Extract every line that includes the string "scene".

## Provided data
────────

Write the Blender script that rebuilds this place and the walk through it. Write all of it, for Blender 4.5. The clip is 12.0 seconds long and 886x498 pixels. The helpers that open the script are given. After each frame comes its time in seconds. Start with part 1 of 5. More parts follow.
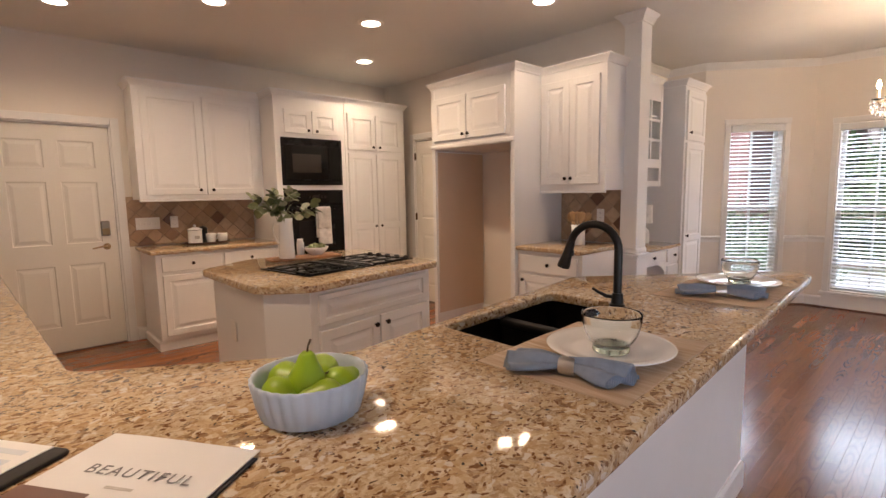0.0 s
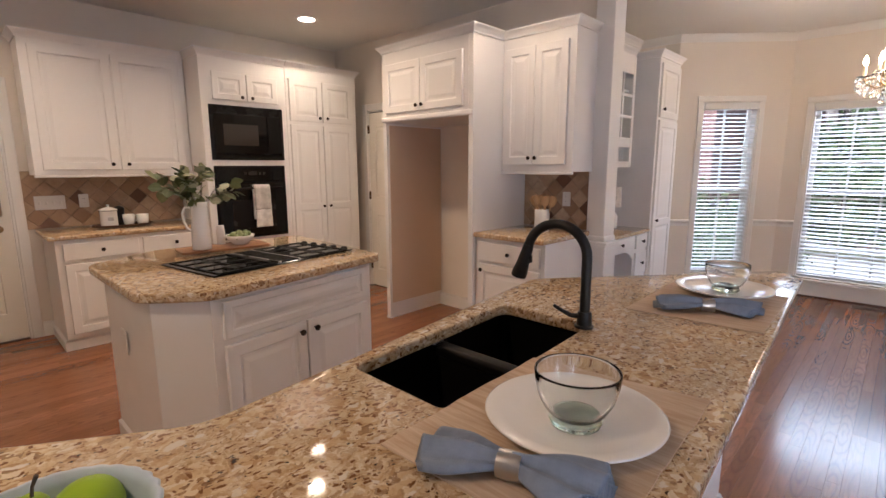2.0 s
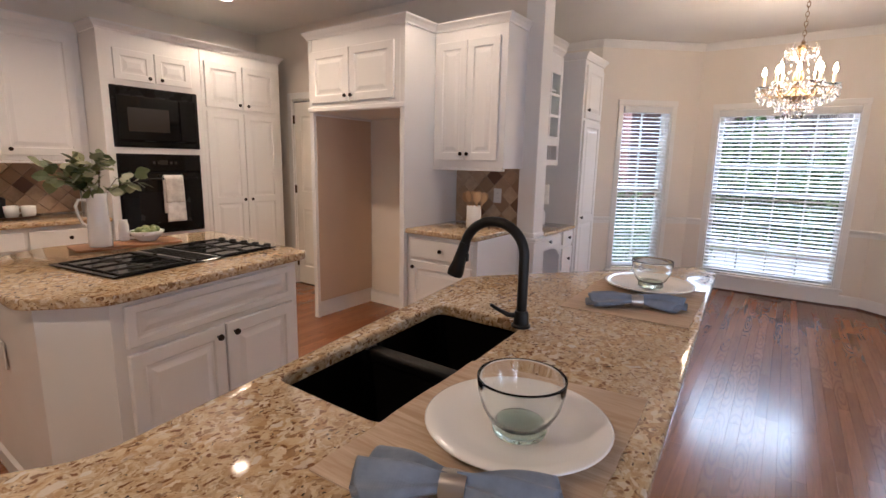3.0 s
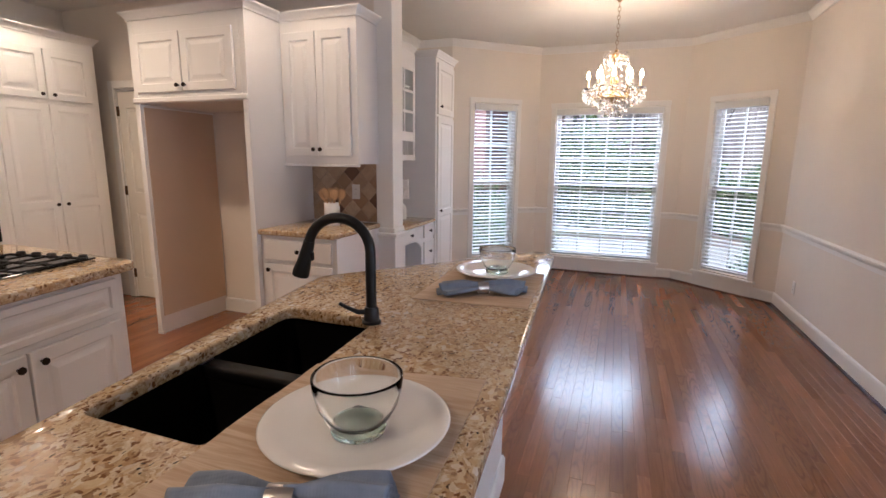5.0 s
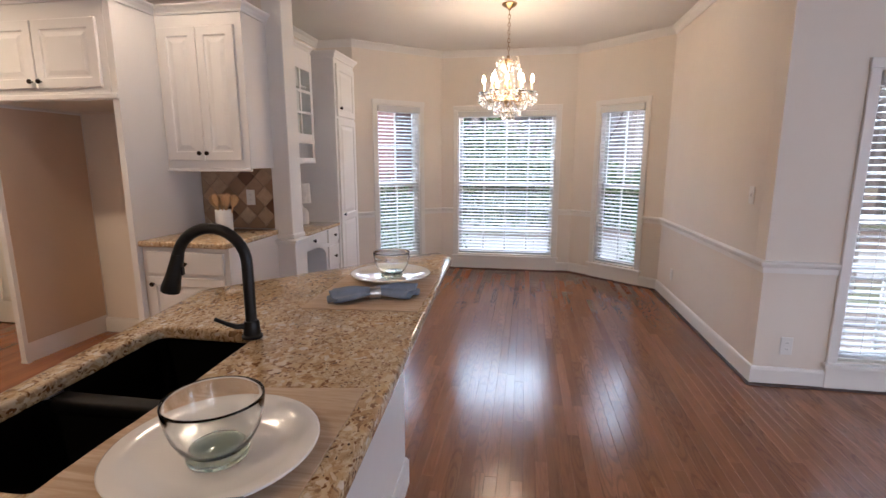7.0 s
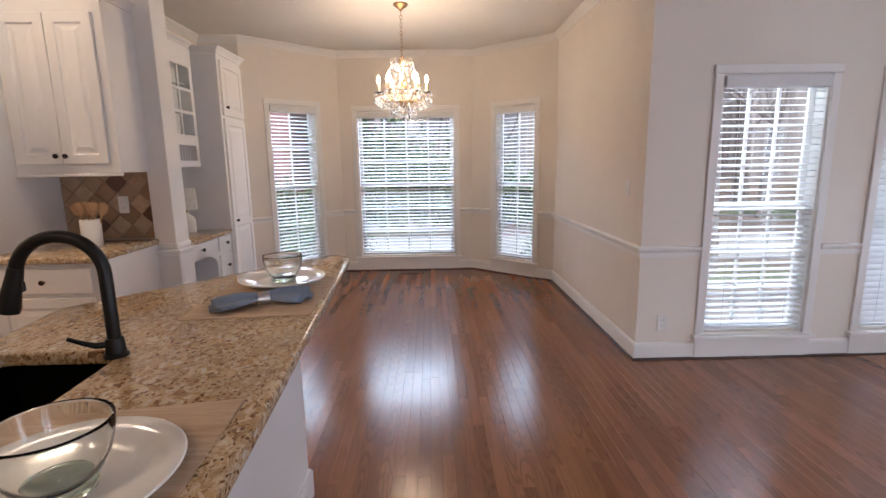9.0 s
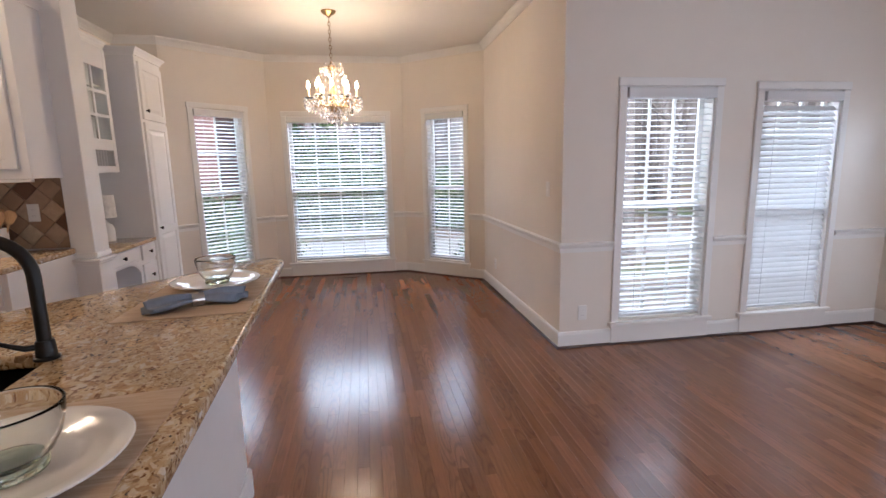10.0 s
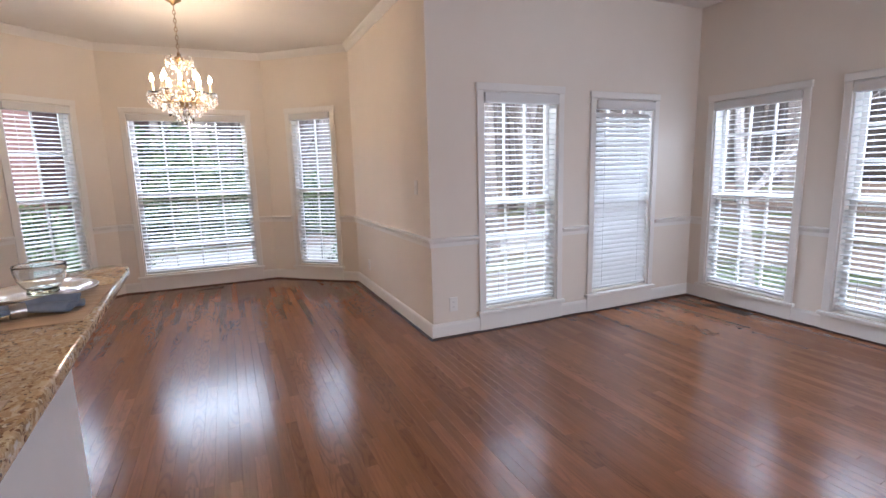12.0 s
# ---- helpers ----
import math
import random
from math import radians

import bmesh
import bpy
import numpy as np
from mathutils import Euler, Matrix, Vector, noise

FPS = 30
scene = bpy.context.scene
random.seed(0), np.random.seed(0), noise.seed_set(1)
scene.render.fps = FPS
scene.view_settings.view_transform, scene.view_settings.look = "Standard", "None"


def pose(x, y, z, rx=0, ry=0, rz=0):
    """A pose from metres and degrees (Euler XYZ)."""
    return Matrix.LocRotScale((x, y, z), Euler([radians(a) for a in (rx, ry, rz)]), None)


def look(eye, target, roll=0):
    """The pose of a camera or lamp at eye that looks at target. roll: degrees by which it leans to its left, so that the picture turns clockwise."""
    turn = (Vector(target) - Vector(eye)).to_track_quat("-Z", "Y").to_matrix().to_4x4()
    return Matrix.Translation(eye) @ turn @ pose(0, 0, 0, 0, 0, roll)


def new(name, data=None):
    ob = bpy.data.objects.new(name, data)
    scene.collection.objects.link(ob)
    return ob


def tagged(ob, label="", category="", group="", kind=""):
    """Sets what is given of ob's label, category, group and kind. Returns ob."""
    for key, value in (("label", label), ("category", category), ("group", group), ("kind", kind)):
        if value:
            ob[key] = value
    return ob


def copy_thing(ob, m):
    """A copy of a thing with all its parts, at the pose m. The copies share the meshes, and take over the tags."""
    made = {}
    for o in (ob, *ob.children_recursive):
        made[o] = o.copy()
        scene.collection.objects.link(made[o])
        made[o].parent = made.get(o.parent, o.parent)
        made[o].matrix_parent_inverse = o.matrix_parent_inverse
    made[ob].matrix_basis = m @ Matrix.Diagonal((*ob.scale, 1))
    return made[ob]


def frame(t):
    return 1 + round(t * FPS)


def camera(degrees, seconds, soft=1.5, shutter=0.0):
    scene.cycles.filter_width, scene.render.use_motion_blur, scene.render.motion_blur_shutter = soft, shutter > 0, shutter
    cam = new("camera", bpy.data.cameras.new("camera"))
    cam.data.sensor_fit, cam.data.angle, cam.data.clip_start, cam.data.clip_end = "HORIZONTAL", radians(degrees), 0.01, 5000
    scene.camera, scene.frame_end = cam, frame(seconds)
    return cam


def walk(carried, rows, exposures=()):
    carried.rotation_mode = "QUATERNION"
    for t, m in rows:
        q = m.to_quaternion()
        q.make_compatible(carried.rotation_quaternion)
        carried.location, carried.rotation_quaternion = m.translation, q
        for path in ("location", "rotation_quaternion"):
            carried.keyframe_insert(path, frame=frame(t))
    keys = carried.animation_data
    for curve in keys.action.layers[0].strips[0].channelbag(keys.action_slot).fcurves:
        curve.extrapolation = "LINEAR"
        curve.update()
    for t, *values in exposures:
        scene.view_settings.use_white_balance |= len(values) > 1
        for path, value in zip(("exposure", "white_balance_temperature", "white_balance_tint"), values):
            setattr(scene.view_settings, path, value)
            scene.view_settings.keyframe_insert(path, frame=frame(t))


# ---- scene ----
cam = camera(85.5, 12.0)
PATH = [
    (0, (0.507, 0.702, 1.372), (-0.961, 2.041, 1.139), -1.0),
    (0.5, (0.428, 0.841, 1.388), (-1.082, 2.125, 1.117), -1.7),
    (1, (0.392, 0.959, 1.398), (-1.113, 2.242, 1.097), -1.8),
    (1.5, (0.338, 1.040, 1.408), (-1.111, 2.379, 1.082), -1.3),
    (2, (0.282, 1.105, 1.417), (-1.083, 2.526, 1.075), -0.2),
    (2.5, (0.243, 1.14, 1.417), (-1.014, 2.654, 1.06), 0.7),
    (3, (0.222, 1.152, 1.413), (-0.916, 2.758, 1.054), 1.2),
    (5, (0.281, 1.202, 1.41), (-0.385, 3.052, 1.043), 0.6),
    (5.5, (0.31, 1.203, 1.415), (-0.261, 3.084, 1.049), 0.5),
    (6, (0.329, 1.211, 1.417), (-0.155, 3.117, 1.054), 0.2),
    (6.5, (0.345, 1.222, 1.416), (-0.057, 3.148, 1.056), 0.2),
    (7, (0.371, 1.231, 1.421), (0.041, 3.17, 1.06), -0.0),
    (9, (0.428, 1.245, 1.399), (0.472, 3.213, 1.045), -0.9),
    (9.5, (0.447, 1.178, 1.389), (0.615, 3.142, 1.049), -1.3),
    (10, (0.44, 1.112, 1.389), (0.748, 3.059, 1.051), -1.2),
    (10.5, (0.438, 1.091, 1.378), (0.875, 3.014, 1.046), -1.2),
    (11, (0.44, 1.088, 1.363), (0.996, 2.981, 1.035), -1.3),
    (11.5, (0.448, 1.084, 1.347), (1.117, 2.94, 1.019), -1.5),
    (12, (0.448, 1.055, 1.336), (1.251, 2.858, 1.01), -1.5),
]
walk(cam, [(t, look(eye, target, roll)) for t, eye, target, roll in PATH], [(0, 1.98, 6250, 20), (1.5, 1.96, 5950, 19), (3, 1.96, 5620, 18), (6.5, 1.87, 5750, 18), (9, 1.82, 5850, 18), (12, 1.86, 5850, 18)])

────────

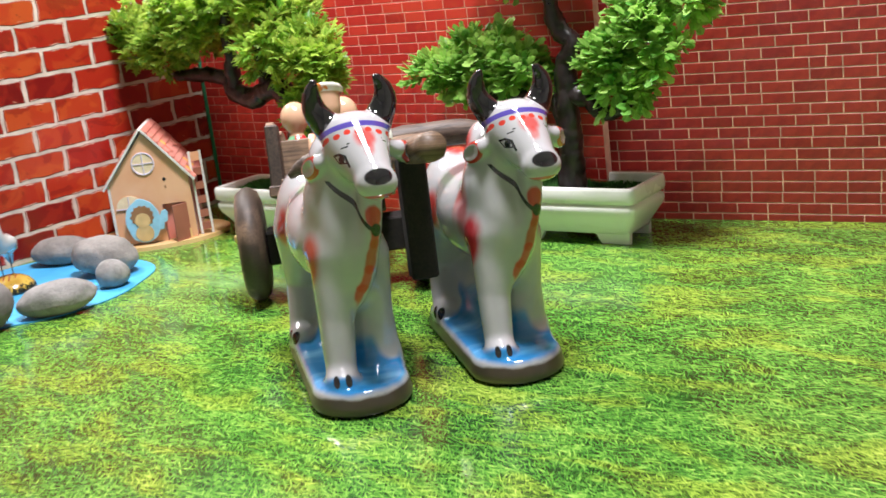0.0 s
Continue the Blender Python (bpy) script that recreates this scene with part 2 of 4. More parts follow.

────────

## Exercise solution
scene = bpy.context.scene
scene.render.fps = FPS
scene.view_settings.view_transform, scene.view_settings.look = "Standard", "None"
    scene.collection.objects.link(ob)
        scene.collection.objects.link(made[o])
    scene.cycles.filter_width, scene.render.use_motion_blur, scene.render.motion_blur_shutter = soft, shutter > 0, shutter
    scene.camera, scene.frame_end = cam, frame(seconds)
        scene.view_settings.use_white_balance |= len(values) > 1
            setattr(scene.view_settings, path, value)
            scene.view_settings.keyframe_insert(path, frame=frame(t))
# ---- scene ----
Continue the Blender Python (bpy) script that recreates this scene with part 2 of 4. More parts follow.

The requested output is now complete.